9. Wearables

IDEATION + RESEARCH

When you feel that charge, where do you feel it first? Friction, having your breathe taken away, butterflies - it's all a signal. This lack of control, a hack in your system, an indescribable force from an external influence. The interpretation of this feeling - awe, loss of control, the voluntary will to give yourself over and trust deeply is what we call: "love".

For Week 9, understanding forces behind charge, motion and power that is imparted from one source to another comes through invisible conduits by way of regenerative energy. We used circuit boards, batteries and power from one source exported into the other. The invisible is an increasing sustained force behind output. It is no longer viable to have strengths in one area - you have to fuse - externalize, piece it together, click. Fuse. Here you find more energy.

❥❥❥ Previous Exploration's on Love ❥❥❥

TOOLS

• Cardboard

• Copper tape

• Alligator clips

• Transitor

• Resistor

• Diode

• Souder Iron

PREVIOUS ALUM

⤷ Ruby Lennox

⤷ Marieke Eyndhoven

⤷ Nanditha Nair

⤷ Julie Merlino

READINGS

⤷ Looking for Hidden Gems in Scientific Literature

⤷ Working with Color-Change and Conductive Textiles

⤷ Tarot Deep Diver - The Lovers

Process and workflow

Materials needed:

Copper tape

Regular tape

N-Channel MOSFET transistor

Soldering iron and solder

Pliers

9V battery clip 1N4007 diode (optional, for safety)

MOSFET TRANSMITER CREATION

Preparing Actuators

MOSFET circuits

• Apply copper tape along indicated lines. Use regular tape to insulate the middle and left MOSFET traces from each other. This will prevent a short circuit.
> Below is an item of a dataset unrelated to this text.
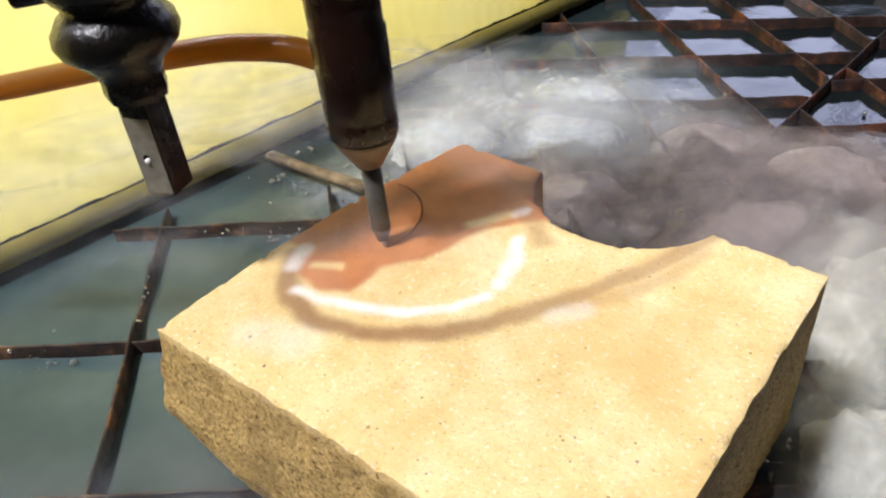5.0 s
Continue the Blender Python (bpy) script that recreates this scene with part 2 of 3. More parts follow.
def box(bm, x0, x1, y0, y1, z0, z1, bevel=0.0):
    g = bmesh.ops.create_cube(bm, size=1, matrix=Matrix.LocRotScale(((x0 + x1) / 2, (y0 + y1) / 2, (z0 + z1) / 2), None, (x1 - x0, y1 - y0, z1 - z0)))
    if bevel:
        edges = list({e for v in g["verts"] for e in v.link_edges})
        bmesh.ops.bevel(bm, geom=edges, offset=bevel, segments=2, profile=0.5, affect="EDGES")
    return bm


def lathe(profile, n=40, wobble=0.0):
    """A closed solid of revolution about z from (radius, height) pairs."""
    bm = bmesh.new()
    rings = []
    for r, z in profile:
        rings.append([bm.verts.new((r * math.cos(a), r * math.sin(a), z + wobble * noise.noise((9 * r, 3 * math.cos(a), z * 40)))) for a in (2 * math.pi * i / n for i in range(n))])
    for a, b in zip(rings, rings[1:]):
        for i in range(n):
            bm.faces.new((a[i], a[(i + 1) % n], b[(i + 1) % n], b[i]))
    bm.faces.new(rings[0][::-1])
    bm.faces.new(rings[-1])
    bmesh.ops.recalc_face_normals(bm, faces=bm.faces)
    return bm


def tube(points, radius, n=18, steps=8):
    """A round bar along a smooth line through points."""
    P = [Vector(p) for p in points]
    line = []
    for i in range(len(P) - 1):
        p0, p1, p2, p3 = P[max(i - 1, 0)], P[i], P[i + 1], P[min(i + 2, len(P) - 1)]
        for k in range(steps):
            t = k / steps
            line.append(0.5 * (2 * p1 + (p2 - p0) * t + (2 * p0 - 5 * p1 + 4 * p2 - p3) * t * t + (3 * p1 - p0 - 3 * p2 + p3) * t ** 3))
    line.append(P[-1])
    bm = bmesh.new()
    rings = []
    for i, p in enumerate(line):
        d = (line[min(i + 1, len(line) - 1)] - line[max(i - 1, 0)]).normalized()
        u = d.cross(Vector((0, 0, 1))).normalized()
        v = u.cross(d)
        rings.append([bm.verts.new(p + radius * (math.cos(a) * u + math.sin(a) * v)) for a in (2 * math.pi * j / n for j in range(n))])
    for a, b in zip(rings, rings[1:]):
        for j in range(n):
            bm.faces.new((a[j], a[(j + 1) % n], b[(j + 1) % n], b[j]))
    bm.faces.new(rings[0][::-1])
    bm.faces.new(rings[-1])
    bmesh.ops.recalc_face_normals(bm, faces=bm.faces)
    return bm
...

• We used an N-Channel MOSFET transistor which we programmed later to act like a switch so the current doesn’t heat up the textile sample later. We soldered the joints and between the tape and where it joined other components as the sticky side of copper tape isn’t conductive

Soft Circuit : wearables that consist of traces, sensors and actuators.

Traces : physical paths of conductive material that electricity moves along in a circuit.

Sensors : components that provide information to enter the circuit.

Actuator : a component of a circuit that moves or controls another part based on input. These changes can be visual, sound, or motion.

G (Gate): Control signal from Arduino

D (Drain): Power goes to the device through negative terminal

S (Source): Connects to ground (return path)

Some examples of visual actucators:

• LEDs

• Neopixels

• Fiber optics

• Thermochromic ink

There are two types :

• digital sensors (switches) - make or break a complete circuit, like a button press.

• analog sensors (variable resistors) - allows more/less electricity to flow through the circuit, analog sensors can drive the output.

MicroController

A microcontroller is a small computer designed to perform specific tasks within an embedded system, using code procedded through the software Arduino.The FabriXiao is an flexible and sewable microcontroller board designed for e-textile and wearable technology projects.

Code Example

int ledPin = 8;

void setup() { // put your setup code here, to run once: pinMode(ledPin, OUTPUT); }

void loop() { // put your main code here, to run repeatedly: digitalWrite(ledPin, HIGH); delay (1000); digitalWrite(ledPin, LOW); delay (1000); }

Results

Thermochromatic Coating :: Heat Pad

Replicating the sensations felt from the pulse of love.

Thermochromic Ink was connected by conductive thread, leaving traces from the battery voltages. The microconrtoller we built acted as a translator and stabilizer for the heat conducted to create visualization of generated energy.

1. Mix the paint mixture. Apply it onto a durable fabric - we used cotton canvas for this. I cut 2 for the intention of this project [one piece of fabric was intentionally kept in it’s original essence]. The other side of the fabric was painted with black Thermochromic Ink mixed with white textile paint.

2. For the fabric to have a design added, I used the embroidery machine. We used Turtle Stitch, where I incorperated code based on the direction and size to be read. You need an external program to download the code that can be read by the embroidery machine. We used conductive thread on the bottom bobbin so that it can read conductivity. This process will take about 5 minutes.

3. Once dry, add the fabric to be embroidered onto [2 in this case]. Connect the aligator clips onto the loose conductive threads from both of the fabrics. The battery must be connected to the circuit board [this is a way to offload to excess energy produced by the battery], which must be connected to our conductive piece. This will take some trial and error, the threads must be connected to the right input pins.